- What is expected -
Reproduce all the lines exactly as they stand, apart from the pictures.

- Data -
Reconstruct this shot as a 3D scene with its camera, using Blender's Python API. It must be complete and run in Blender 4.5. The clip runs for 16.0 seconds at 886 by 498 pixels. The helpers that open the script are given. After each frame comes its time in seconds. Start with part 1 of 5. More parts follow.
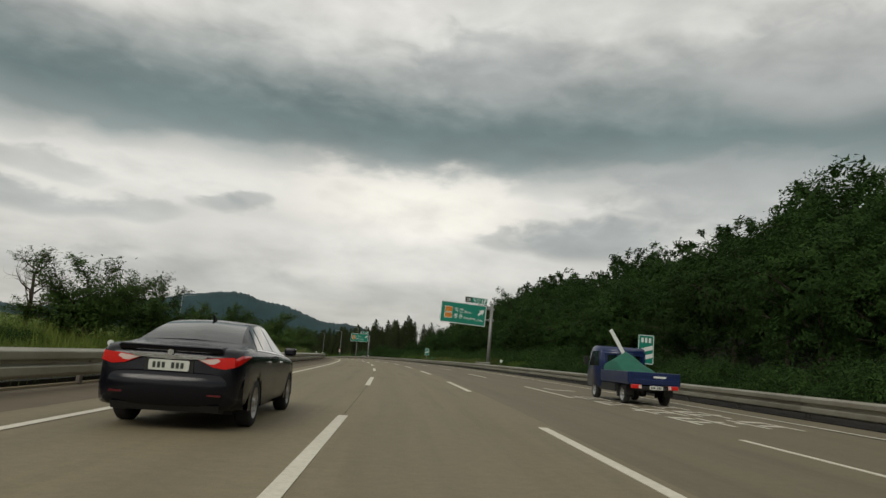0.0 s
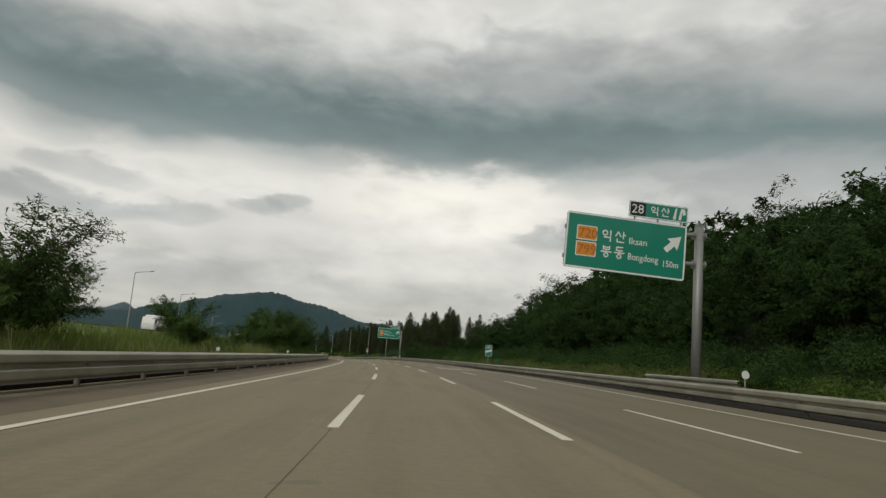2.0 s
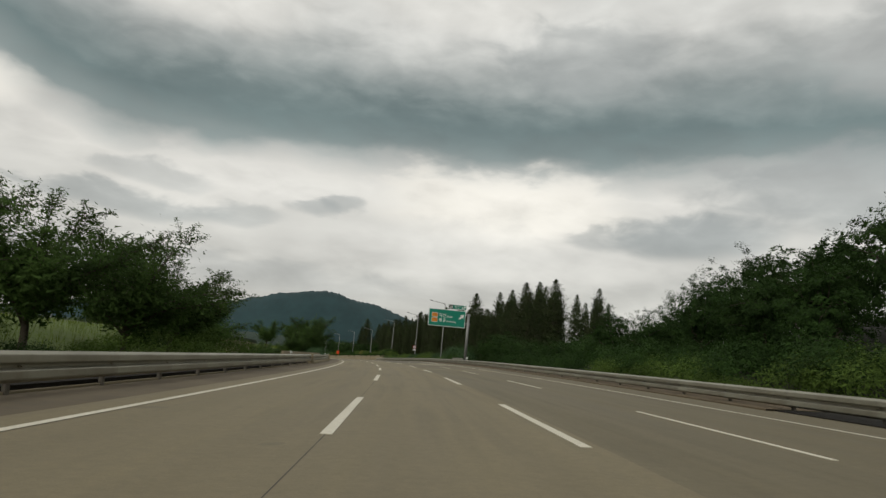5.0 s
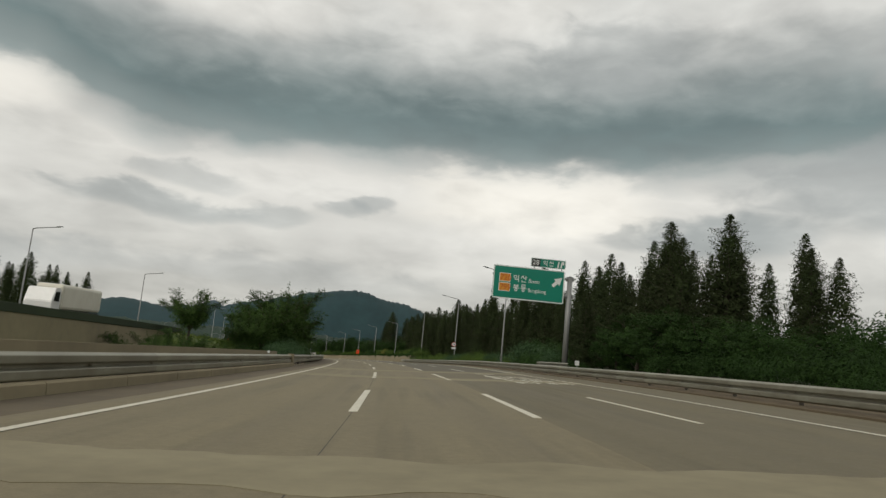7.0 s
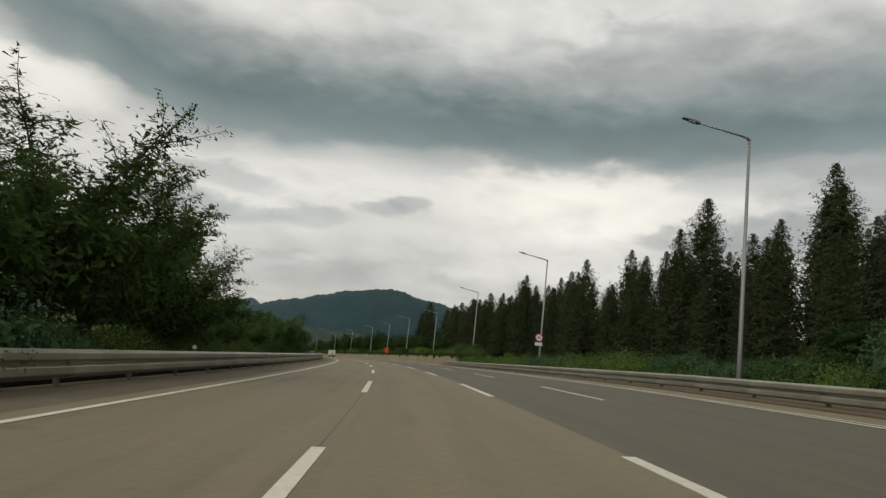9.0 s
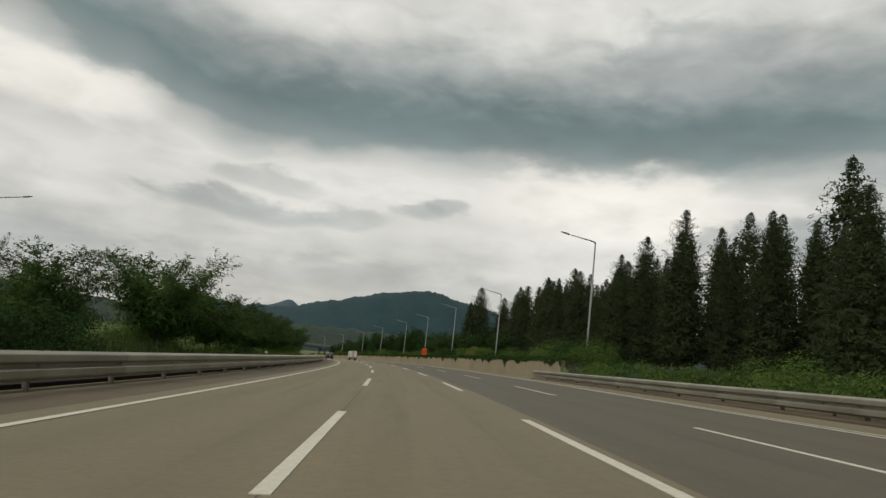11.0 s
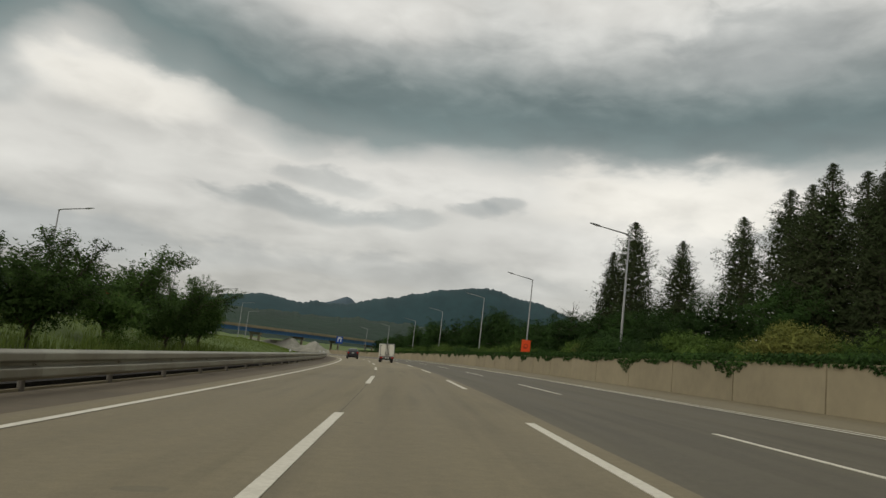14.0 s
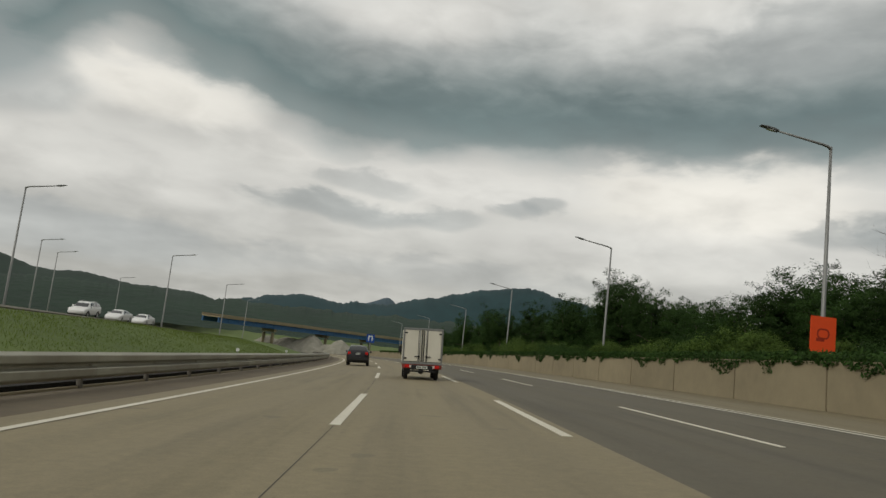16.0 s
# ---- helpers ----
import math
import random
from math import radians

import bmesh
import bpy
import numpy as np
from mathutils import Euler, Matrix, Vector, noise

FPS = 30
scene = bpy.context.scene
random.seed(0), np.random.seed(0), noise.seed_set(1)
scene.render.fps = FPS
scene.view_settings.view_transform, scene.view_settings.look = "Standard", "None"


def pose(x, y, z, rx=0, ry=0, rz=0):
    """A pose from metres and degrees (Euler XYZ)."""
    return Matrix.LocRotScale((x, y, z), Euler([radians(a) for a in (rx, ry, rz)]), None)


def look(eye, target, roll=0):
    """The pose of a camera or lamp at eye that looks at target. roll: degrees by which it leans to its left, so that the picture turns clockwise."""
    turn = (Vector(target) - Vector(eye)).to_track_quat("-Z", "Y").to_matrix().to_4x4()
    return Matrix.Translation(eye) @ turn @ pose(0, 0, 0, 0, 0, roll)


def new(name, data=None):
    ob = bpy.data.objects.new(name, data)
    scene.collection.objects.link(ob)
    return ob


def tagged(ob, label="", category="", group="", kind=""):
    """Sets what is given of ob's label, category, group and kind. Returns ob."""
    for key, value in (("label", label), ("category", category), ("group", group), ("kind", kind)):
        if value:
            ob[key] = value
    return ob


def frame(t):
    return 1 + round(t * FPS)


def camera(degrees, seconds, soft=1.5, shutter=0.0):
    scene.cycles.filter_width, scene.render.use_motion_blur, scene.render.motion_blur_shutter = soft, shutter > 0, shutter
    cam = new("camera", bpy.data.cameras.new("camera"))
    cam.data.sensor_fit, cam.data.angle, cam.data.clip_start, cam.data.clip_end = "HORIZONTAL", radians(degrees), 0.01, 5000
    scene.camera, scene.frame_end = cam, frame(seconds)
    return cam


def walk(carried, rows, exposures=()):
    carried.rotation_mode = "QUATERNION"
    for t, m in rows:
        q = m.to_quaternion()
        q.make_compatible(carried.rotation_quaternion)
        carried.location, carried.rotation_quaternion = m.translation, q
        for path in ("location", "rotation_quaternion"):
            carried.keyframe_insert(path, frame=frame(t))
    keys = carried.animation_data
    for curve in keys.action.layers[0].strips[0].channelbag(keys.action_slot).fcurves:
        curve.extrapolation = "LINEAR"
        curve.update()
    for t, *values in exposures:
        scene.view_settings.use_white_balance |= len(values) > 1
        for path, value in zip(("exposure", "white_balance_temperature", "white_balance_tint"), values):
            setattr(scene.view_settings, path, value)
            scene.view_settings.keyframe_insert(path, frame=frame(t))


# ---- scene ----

# ---- camera and its drive along the expressway ----
cam = camera(66.8, 16.0, soft=1.45)
ROWS = [
    (0.0, 0.0, 0.0, 1.135, -3.2, 8.95, -4.64),
    (0.5, -0.081, 13.051, 1.093, -2.39, 8.97, -4.6),
    (1.0, -0.323, 26.114, 1.035, -1.5, 8.77, -4.41),
    (1.5, -0.727, 39.186, 0.962, -0.73, 8.79, -4.53),
    (2.0, -1.295, 52.266, 0.873, -0.07, 8.71, -4.6),
    (2.5, -2.027, 65.351, 0.768, 0.62, 8.56, -4.49),
    (3.0, -2.924, 78.439, 0.648, 1.3, 8.69, -4.86),
    (3.5, -3.987, 91.529, 0.512, 2.06, 8.68, -4.93),
    (4.0, -5.216, 104.618, 0.36, 2.96, 8.54, -4.83),
    (5.2, -8.848, 136.013, -0.07, 4.72, 8.32, -5.2),
    (6.5, -13.881, 169.969, -0.639, 6.4, 8.17, -5.64),
    (7.0, -16.122, 183.006, -0.886, 6.99, 8.16, -5.34),
    (7.5, -18.535, 196.025, -1.15, 7.75, 8.32, -5.37),
    (8.0, -21.118, 209.025, -1.43, 8.65, 8.2, -5.41),
    (8.5, -23.874, 222.004, -1.727, 9.32, 8.4, -5.89),
    (9.0, -26.802, 234.959, -2.039, 10.01, 7.87, -6.04),
    (10.2, -34.534, 265.939, -2.856, 11.92, 8.03, -6.05),
    (11.5, -44.039, 299.29, -3.849, 14.01, 7.61, -6.41),
    (12.0, -48.008, 312.05, -4.26, 14.81, 7.61, -6.36),
    (12.5, -52.152, 324.769, -4.688, 15.59, 7.42, -6.58),
    (13.0, -56.47, 337.443, -5.133, 16.57, 7.33, -6.51),
    (13.5, -60.964, 350.071, -5.595, 17.36, 7.24, -6.67),
    (14.0, -65.632, 362.65, -6.073, 18.09, 7.09, -6.57),
    (14.5, -70.475, 375.177, -6.568, 18.88, 7.02, -6.81),
    (15.0, -75.493, 387.65, -7.08, 19.72, 6.96, -6.63),
    (15.5, -80.687, 400.066, -7.609, 20.59, 6.9, -6.76),
    (16.0, -86.055, 412.421, -8.155, 21.53, 6.8, -6.52),
]

walk(cam, [(t, pose(x, y, z, 90 + pitch, roll, yaw)) for t, x, y, z, yaw, pitch, roll in ROWS],
     exposures=[(0.0, -0.03, 6610, 9), (3.0, -0.02, 6610, 9), (8.0, -0.02, 6600, 9), (13.0, -0.05, 6590, 9), (16.0, -0.12, 6590, 9)])

# ---- sky and sun: heavy broken overcast ----
SUN_TURN, SUN_RISE = radians(152), radians(36)
world = bpy.data.worlds.new("overcast_sky")
scene.world = world
world.use_nodes = True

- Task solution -
Reconstruct this shot as a 3D scene with its camera, using Blender's Python API. It must be complete and run in Blender 4.5. The clip runs for 16.0 seconds at 886 by 498 pixels. The helpers that open the script are given. After each frame comes its time in seconds. Start with part 1 of 5. More parts follow.
0.0 s
2.0 s
5.0 s
7.0 s
9.0 s
11.0 s
14.0 s
16.0 s
# ---- helpers ----
import math
import random
from math import radians

import bmesh
import bpy
import numpy as np
from mathutils import Euler, Matrix, Vector, noise

FPS = 30
scene = bpy.context.scene
random.seed(0), np.random.seed(0), noise.seed_set(1)
scene.render.fps = FPS
scene.view_settings.view_transform, scene.view_settings.look = "Standard", "None"


def pose(x, y, z, rx=0, ry=0, rz=0):
    """A pose from metres and degrees (Euler XYZ)."""
    return Matrix.LocRotScale((x, y, z), Euler([radians(a) for a in (rx, ry, rz)]), None)


def look(eye, target, roll=0):
    """The pose of a camera or lamp at eye that looks at target. roll: degrees by which it leans to its left, so that the picture turns clockwise."""
    turn = (Vector(target) - Vector(eye)).to_track_quat("-Z", "Y").to_matrix().to_4x4()
    return Matrix.Translation(eye) @ turn @ pose(0, 0, 0, 0, 0, roll)


def new(name, data=None):
    ob = bpy.data.objects.new(name, data)
    scene.collection.objects.link(ob)
    return ob


def tagged(ob, label="", category="", group="", kind=""):
    """Sets what is given of ob's label, category, group and kind. Returns ob."""
    for key, value in (("label", label), ("category", category), ("group", group), ("kind", kind)):
        if value:
            ob[key] = value
    return ob


def frame(t):
    return 1 + round(t * FPS)


def camera(degrees, seconds, soft=1.5, shutter=0.0):
    scene.cycles.filter_width, scene.render.use_motion_blur, scene.render.motion_blur_shutter = soft, shutter > 0, shutter
    cam = new("camera", bpy.data.cameras.new("camera"))
    cam.data.sensor_fit, cam.data.angle, cam.data.clip_start, cam.data.clip_end = "HORIZONTAL", radians(degrees), 0.01, 5000
    scene.camera, scene.frame_end = cam, frame(seconds)
    return cam


def walk(carried, rows, exposures=()):
    carried.rotation_mode = "QUATERNION"
    for t, m in rows:
        q = m.to_quaternion()
        q.make_compatible(carried.rotation_quaternion)
        carried.location, carried.rotation_quaternion = m.translation, q
        for path in ("location", "rotation_quaternion"):
            carried.keyframe_insert(path, frame=frame(t))
    keys = carried.animation_data
    for curve in keys.action.layers[0].strips[0].channelbag(keys.action_slot).fcurves:
        curve.extrapolation = "LINEAR"
        curve.update()
    for t, *values in exposures:
        scene.view_settings.use_white_balance |= len(values) > 1
        for path, value in zip(("exposure", "white_balance_temperature", "white_balance_tint"), values):
            setattr(scene.view_settings, path, value)
            scene.view_settings.keyframe_insert(path, frame=frame(t))


# ---- scene ----

# ---- camera and its drive along the expressway ----
cam = camera(66.8, 16.0, soft=1.45)
ROWS = [
    (0.0, 0.0, 0.0, 1.135, -3.2, 8.95, -4.64),
    (0.5, -0.081, 13.051, 1.093, -2.39, 8.97, -4.6),
    (1.0, -0.323, 26.114, 1.035, -1.5, 8.77, -4.41),
    (1.5, -0.727, 39.186, 0.962, -0.73, 8.79, -4.53),
    (2.0, -1.295, 52.266, 0.873, -0.07, 8.71, -4.6),
    (2.5, -2.027, 65.351, 0.768, 0.62, 8.56, -4.49),
    (3.0, -2.924, 78.439, 0.648, 1.3, 8.69, -4.86),
    (3.5, -3.987, 91.529, 0.512, 2.06, 8.68, -4.93),
    (4.0, -5.216, 104.618, 0.36, 2.96, 8.54, -4.83),
    (5.2, -8.848, 136.013, -0.07, 4.72, 8.32, -5.2),
    (6.5, -13.881, 169.969, -0.639, 6.4, 8.17, -5.64),
    (7.0, -16.122, 183.006, -0.886, 6.99, 8.16, -5.34),
    (7.5, -18.535, 196.025, -1.15, 7.75, 8.32, -5.37),
    (8.0, -21.118, 209.025, -1.43, 8.65, 8.2, -5.41),
    (8.5, -23.874, 222.004, -1.727, 9.32, 8.4, -5.89),
    (9.0, -26.802, 234.959, -2.039, 10.01, 7.87, -6.04),
    (10.2, -34.534, 265.939, -2.856, 11.92, 8.03, -6.05),
    (11.5, -44.039, 299.29, -3.849, 14.01, 7.61, -6.41),
    (12.0, -48.008, 312.05, -4.26, 14.81, 7.61, -6.36),
    (12.5, -52.152, 324.769, -4.688, 15.59, 7.42, -6.58),
    (13.0, -56.47, 337.443, -5.133, 16.57, 7.33, -6.51),
    (13.5, -60.964, 350.071, -5.595, 17.36, 7.24, -6.67),
    (14.0, -65.632, 362.65, -6.073, 18.09, 7.09, -6.57),
    (14.5, -70.475, 375.177, -6.568, 18.88, 7.02, -6.81),
    (15.0, -75.493, 387.65, -7.08, 19.72, 6.96, -6.63),
    (15.5, -80.687, 400.066, -7.609, 20.59, 6.9, -6.76),
    (16.0, -86.055, 412.421, -8.155, 21.53, 6.8, -6.52),
]

walk(cam, [(t, pose(x, y, z, 90 + pitch, roll, yaw)) for t, x, y, z, yaw, pitch, roll in ROWS],
     exposures=[(0.0, -0.03, 6610, 9), (3.0, -0.02, 6610, 9), (8.0, -0.02, 6600, 9), (13.0, -0.05, 6590, 9), (16.0, -0.12, 6590, 9)])

# ---- sky and sun: heavy broken overcast ----
SUN_TURN, SUN_RISE = radians(152), radians(36)
world = bpy.data.worlds.new("overcast_sky")
scene.world = world
world.use_nodes = True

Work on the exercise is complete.